--- WHAT THIS TASK INVOLVES ---
Give every line of the data again, unchanged, but with no pictures.

#### GIVEN DATA

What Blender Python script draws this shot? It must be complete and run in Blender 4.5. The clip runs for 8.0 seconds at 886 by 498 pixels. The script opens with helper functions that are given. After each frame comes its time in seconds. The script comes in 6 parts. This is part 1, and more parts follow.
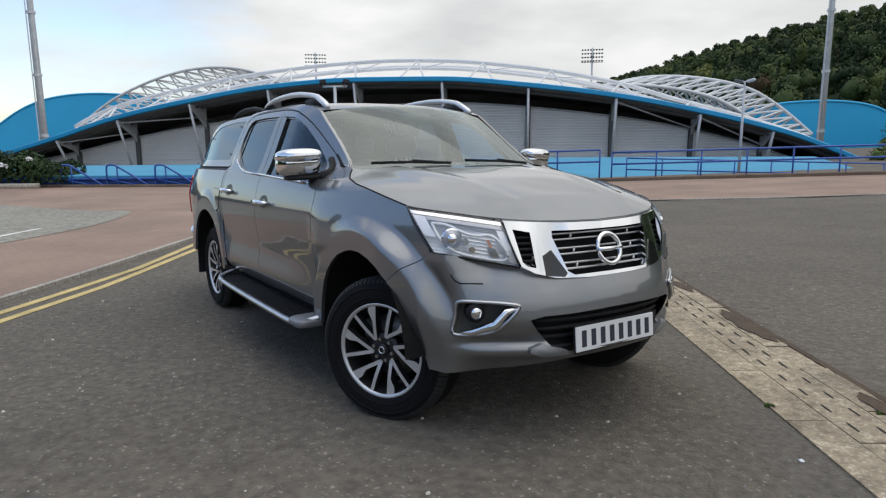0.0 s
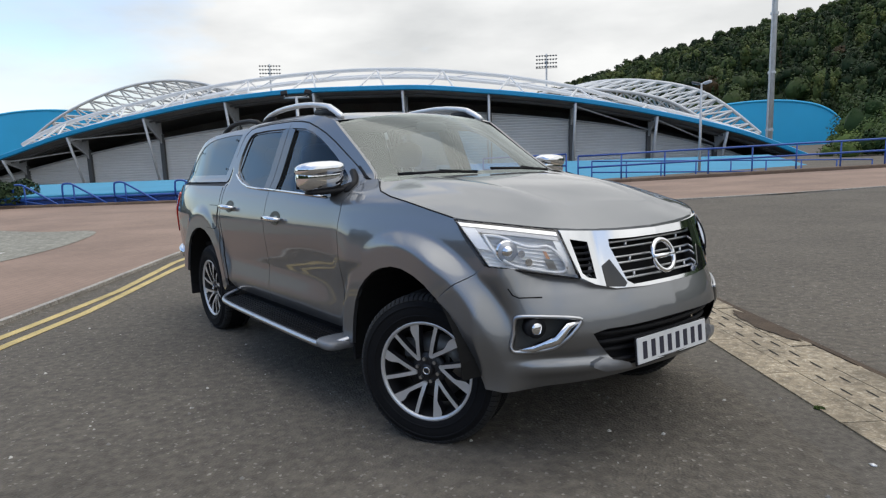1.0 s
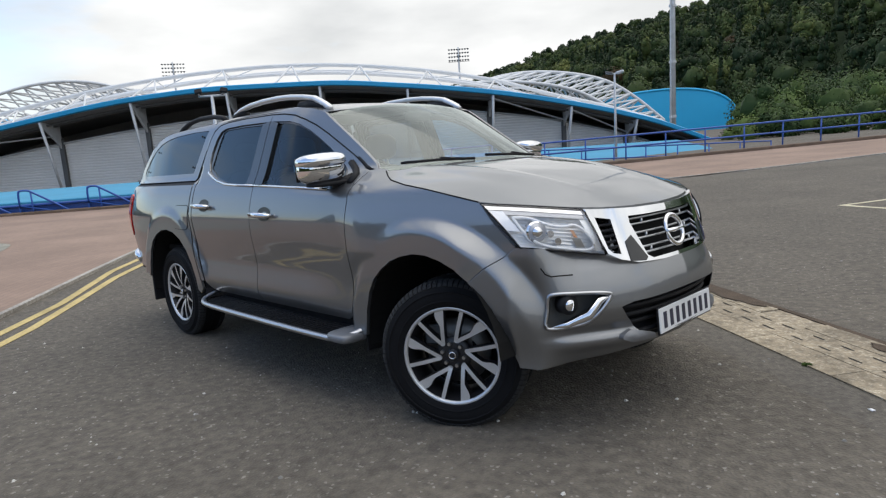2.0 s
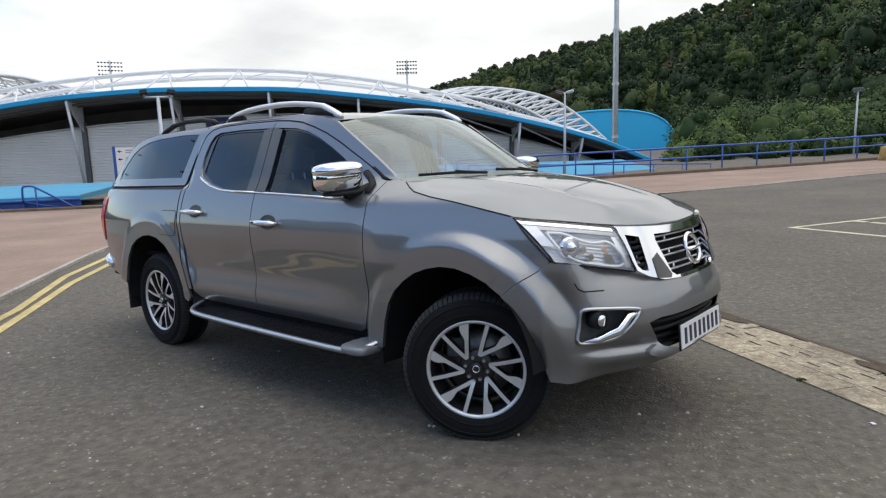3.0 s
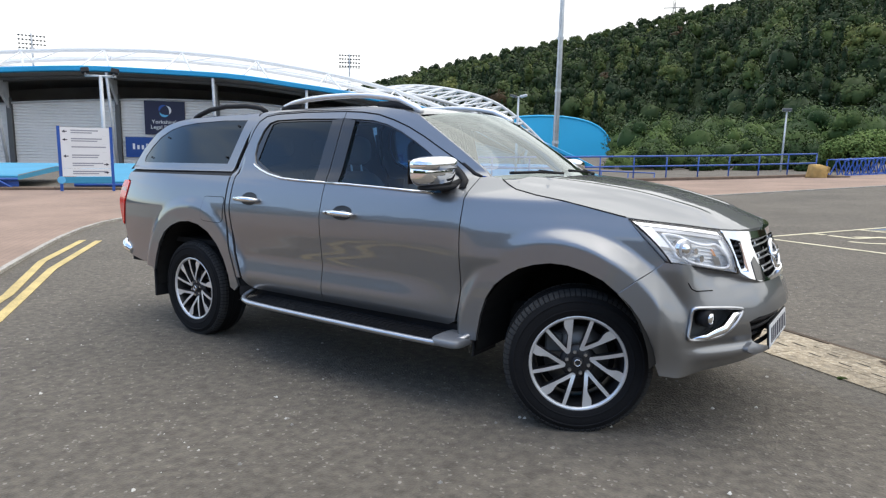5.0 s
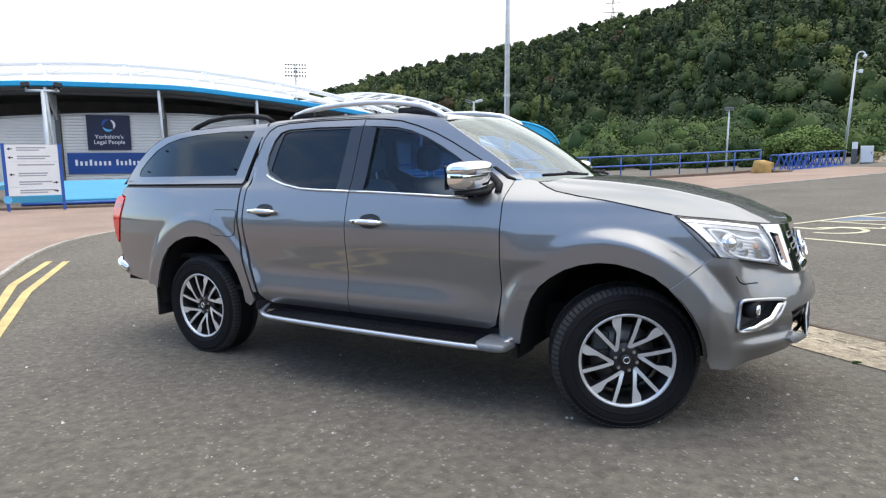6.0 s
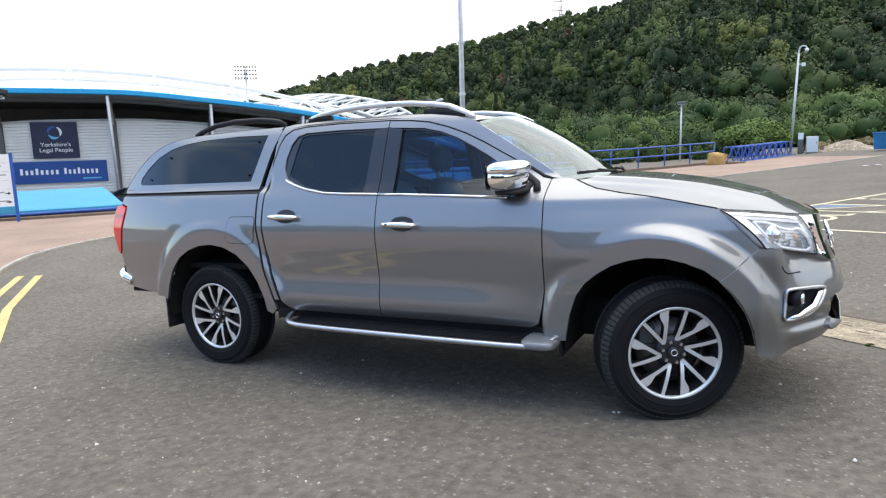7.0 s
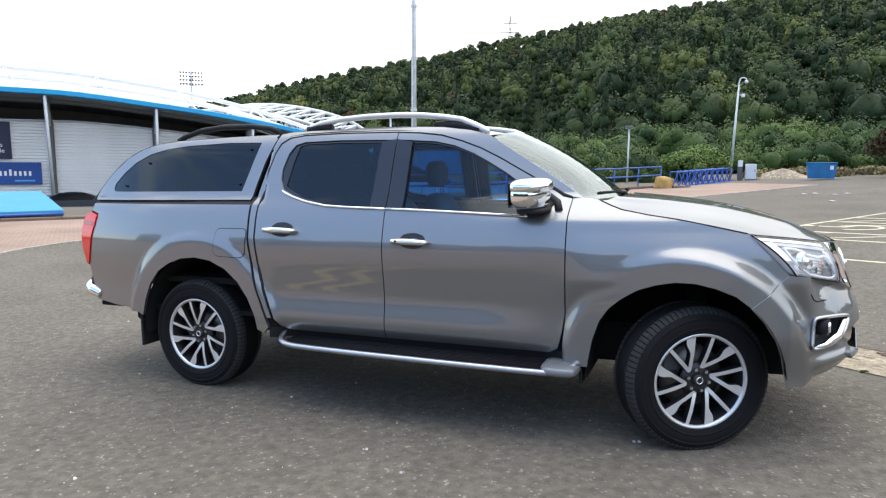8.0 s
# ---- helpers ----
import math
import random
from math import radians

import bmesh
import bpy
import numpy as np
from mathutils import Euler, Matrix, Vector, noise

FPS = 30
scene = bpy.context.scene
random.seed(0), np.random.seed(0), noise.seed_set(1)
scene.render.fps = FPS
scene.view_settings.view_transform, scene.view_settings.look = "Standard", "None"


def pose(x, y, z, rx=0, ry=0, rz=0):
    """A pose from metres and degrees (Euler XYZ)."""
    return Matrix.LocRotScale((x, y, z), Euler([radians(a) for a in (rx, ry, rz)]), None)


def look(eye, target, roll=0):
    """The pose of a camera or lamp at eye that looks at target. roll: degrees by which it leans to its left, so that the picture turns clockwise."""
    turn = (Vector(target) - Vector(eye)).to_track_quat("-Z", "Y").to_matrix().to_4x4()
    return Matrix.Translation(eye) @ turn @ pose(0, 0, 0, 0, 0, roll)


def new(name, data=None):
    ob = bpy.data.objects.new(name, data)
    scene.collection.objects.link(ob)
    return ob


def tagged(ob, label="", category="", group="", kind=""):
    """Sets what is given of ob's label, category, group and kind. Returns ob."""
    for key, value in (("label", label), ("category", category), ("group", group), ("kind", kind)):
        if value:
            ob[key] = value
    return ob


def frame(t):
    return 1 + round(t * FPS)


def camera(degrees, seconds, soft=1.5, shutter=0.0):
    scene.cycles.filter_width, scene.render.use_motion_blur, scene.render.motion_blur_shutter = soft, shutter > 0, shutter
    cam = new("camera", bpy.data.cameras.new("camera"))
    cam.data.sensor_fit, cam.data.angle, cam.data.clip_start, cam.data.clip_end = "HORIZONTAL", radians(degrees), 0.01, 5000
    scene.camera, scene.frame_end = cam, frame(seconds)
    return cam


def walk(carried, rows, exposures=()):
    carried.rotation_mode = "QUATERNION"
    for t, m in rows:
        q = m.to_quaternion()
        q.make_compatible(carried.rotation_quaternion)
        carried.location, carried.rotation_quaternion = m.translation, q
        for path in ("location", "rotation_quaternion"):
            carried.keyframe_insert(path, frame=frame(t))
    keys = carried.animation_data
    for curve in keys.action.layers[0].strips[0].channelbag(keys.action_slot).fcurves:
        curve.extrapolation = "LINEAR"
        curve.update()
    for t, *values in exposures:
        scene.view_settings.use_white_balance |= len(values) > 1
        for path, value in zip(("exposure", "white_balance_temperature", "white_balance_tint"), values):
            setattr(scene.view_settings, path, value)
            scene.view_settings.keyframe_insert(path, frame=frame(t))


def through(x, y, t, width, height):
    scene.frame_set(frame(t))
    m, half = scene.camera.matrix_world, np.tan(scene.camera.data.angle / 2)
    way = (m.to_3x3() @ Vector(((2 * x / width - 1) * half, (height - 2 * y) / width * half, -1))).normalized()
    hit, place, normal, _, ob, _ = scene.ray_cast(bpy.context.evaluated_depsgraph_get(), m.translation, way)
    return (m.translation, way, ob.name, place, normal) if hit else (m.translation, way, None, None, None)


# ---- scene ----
cam = camera(69.1, 8.0, soft=1.25)
PATH = [
    (0, (2.760, -2.227, 1.406), (1.110, -1.148, 1.071), -0.36),
    (0.5, (2.597, -2.403, 1.429), (1.019, -1.224, 1.082), -2.05),
    (1, (2.409, -2.465, 1.417), (0.824, -1.285, 1.103), -1.91),
    (1.5, (2.231, -2.582, 1.407), (0.675, -1.374, 1.062), -1.16),
    (1.7, (2.192, -2.700, 1.400), (0.688, -1.429, 1.048), -2.24),
    (2.8, (1.888, -3.061, 1.413), (0.580, -1.582, 1.095), -2.51),
    (3, (1.829, -3.116, 1.423), (0.533, -1.625, 1.110), -1.59),
    (3.5, (1.724, -3.340, 1.429), (0.453, -1.826, 1.123), -1.54),
    (4, (1.607, -3.503, 1.434), (0.397, -1.944, 1.110), -0.01),
    (4.5, (1.369, -3.575, 1.428), (0.175, -2.000, 1.119), -1.69),
    (4.7, (1.296, -3.614, 1.424), (0.114, -2.030, 1.117), -0.09),
    (5.8, (0.905, -3.922, 1.413), (-0.129, -2.240, 1.090), 0.53),
    (6, (0.803, -3.940, 1.408), (-0.210, -2.241, 1.110), -0.30),
    (6.5, (0.581, -3.997, 1.412), (-0.420, -2.290, 1.119), -0.37),
    (7, (0.395, -4.144, 1.423), (-0.502, -2.382, 1.121), -1.68),
    (7.5, (0.199, -4.169, 1.417), (-0.584, -2.348, 1.149), 0.49),
    (8, (-0.028, -4.141, 1.422), (-0.773, -2.303, 1.165), 0.34),
]
walk(cam, [(t, look(eye, target, roll)) for t, eye, target, roll in PATH],
     [(0.0, 0.57), (1.5, 0.69), (3.5, 0.94), (4.5, 1.15), (6.5, 1.55), (8.0, 1.62)])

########

--- REPLY ---
What Blender Python script draws this shot? It must be complete and run in Blender 4.5. The clip runs for 8.0 seconds at 886 by 498 pixels. The script opens with helper functions that are given. After each frame comes its time in seconds. The script comes in 6 parts. This is part 1, and more parts follow.
0.0 s
1.0 s
2.0 s
3.0 s
5.0 s
6.0 s
7.0 s
8.0 s
# ---- helpers ----
import math
import random
from math import radians

import bmesh
import bpy
import numpy as np
from mathutils import Euler, Matrix, Vector, noise

FPS = 30
scene = bpy.context.scene
random.seed(0), np.random.seed(0), noise.seed_set(1)
scene.render.fps = FPS
scene.view_settings.view_transform, scene.view_settings.look = "Standard", "None"


def pose(x, y, z, rx=0, ry=0, rz=0):
    """A pose from metres and degrees (Euler XYZ)."""
    return Matrix.LocRotScale((x, y, z), Euler([radians(a) for a in (rx, ry, rz)]), None)


def look(eye, target, roll=0):
    """The pose of a camera or lamp at eye that looks at target. roll: degrees by which it leans to its left, so that the picture turns clockwise."""
    turn = (Vector(target) - Vector(eye)).to_track_quat("-Z", "Y").to_matrix().to_4x4()
    return Matrix.Translation(eye) @ turn @ pose(0, 0, 0, 0, 0, roll)


def new(name, data=None):
    ob = bpy.data.objects.new(name, data)
    scene.collection.objects.link(ob)
    return ob


def tagged(ob, label="", category="", group="", kind=""):
    """Sets what is given of ob's label, category, group and kind. Returns ob."""
    for key, value in (("label", label), ("category", category), ("group", group), ("kind", kind)):
        if value:
            ob[key] = value
    return ob


def frame(t):
    return 1 + round(t * FPS)


def camera(degrees, seconds, soft=1.5, shutter=0.0):
    scene.cycles.filter_width, scene.render.use_motion_blur, scene.render.motion_blur_shutter = soft, shutter > 0, shutter
    cam = new("camera", bpy.data.cameras.new("camera"))
    cam.data.sensor_fit, cam.data.angle, cam.data.clip_start, cam.data.clip_end = "HORIZONTAL", radians(degrees), 0.01, 5000
    scene.camera, scene.frame_end = cam, frame(seconds)
    return cam


def walk(carried, rows, exposures=()):
    carried.rotation_mode = "QUATERNION"
    for t, m in rows:
        q = m.to_quaternion()
        q.make_compatible(carried.rotation_quaternion)
        carried.location, carried.rotation_quaternion = m.translation, q
        for path in ("location", "rotation_quaternion"):
            carried.keyframe_insert(path, frame=frame(t))
    keys = carried.animation_data
    for curve in keys.action.layers[0].strips[0].channelbag(keys.action_slot).fcurves:
        curve.extrapolation = "LINEAR"
        curve.update()
    for t, *values in exposures:
        scene.view_settings.use_white_balance |= len(values) > 1
        for path, value in zip(("exposure", "white_balance_temperature", "white_balance_tint"), values):
            setattr(scene.view_settings, path, value)
            scene.view_settings.keyframe_insert(path, frame=frame(t))


def through(x, y, t, width, height):
    scene.frame_set(frame(t))
    m, half = scene.camera.matrix_world, np.tan(scene.camera.data.angle / 2)
    way = (m.to_3x3() @ Vector(((2 * x / width - 1) * half, (height - 2 * y) / width * half, -1))).normalized()
    hit, place, normal, _, ob, _ = scene.ray_cast(bpy.context.evaluated_depsgraph_get(), m.translation, way)
    return (m.translation, way, ob.name, place, normal) if hit else (m.translation, way, None, None, None)


# ---- scene ----
cam = camera(69.1, 8.0, soft=1.25)
PATH = [
    (0, (2.760, -2.227, 1.406), (1.110, -1.148, 1.071), -0.36),
    (0.5, (2.597, -2.403, 1.429), (1.019, -1.224, 1.082), -2.05),
    (1, (2.409, -2.465, 1.417), (0.824, -1.285, 1.103), -1.91),
    (1.5, (2.231, -2.582, 1.407), (0.675, -1.374, 1.062), -1.16),
    (1.7, (2.192, -2.700, 1.400), (0.688, -1.429, 1.048), -2.24),
    (2.8, (1.888, -3.061, 1.413), (0.580, -1.582, 1.095), -2.51),
    (3, (1.829, -3.116, 1.423), (0.533, -1.625, 1.110), -1.59),
    (3.5, (1.724, -3.340, 1.429), (0.453, -1.826, 1.123), -1.54),
    (4, (1.607, -3.503, 1.434), (0.397, -1.944, 1.110), -0.01),
    (4.5, (1.369, -3.575, 1.428), (0.175, -2.000, 1.119), -1.69),
    (4.7, (1.296, -3.614, 1.424), (0.114, -2.030, 1.117), -0.09),
    (5.8, (0.905, -3.922, 1.413), (-0.129, -2.240, 1.090), 0.53),
    (6, (0.803, -3.940, 1.408), (-0.210, -2.241, 1.110), -0.30),
    (6.5, (0.581, -3.997, 1.412), (-0.420, -2.290, 1.119), -0.37),
    (7, (0.395, -4.144, 1.423), (-0.502, -2.382, 1.121), -1.68),
    (7.5, (0.199, -4.169, 1.417), (-0.584, -2.348, 1.149), 0.49),
    (8, (-0.028, -4.141, 1.422), (-0.773, -2.303, 1.165), 0.34),
]
walk(cam, [(t, look(eye, target, roll)) for t, eye, target, roll in PATH],
     [(0.0, 0.57), (1.5, 0.69), (3.5, 0.94), (4.5, 1.15), (6.5, 1.55), (8.0, 1.62)])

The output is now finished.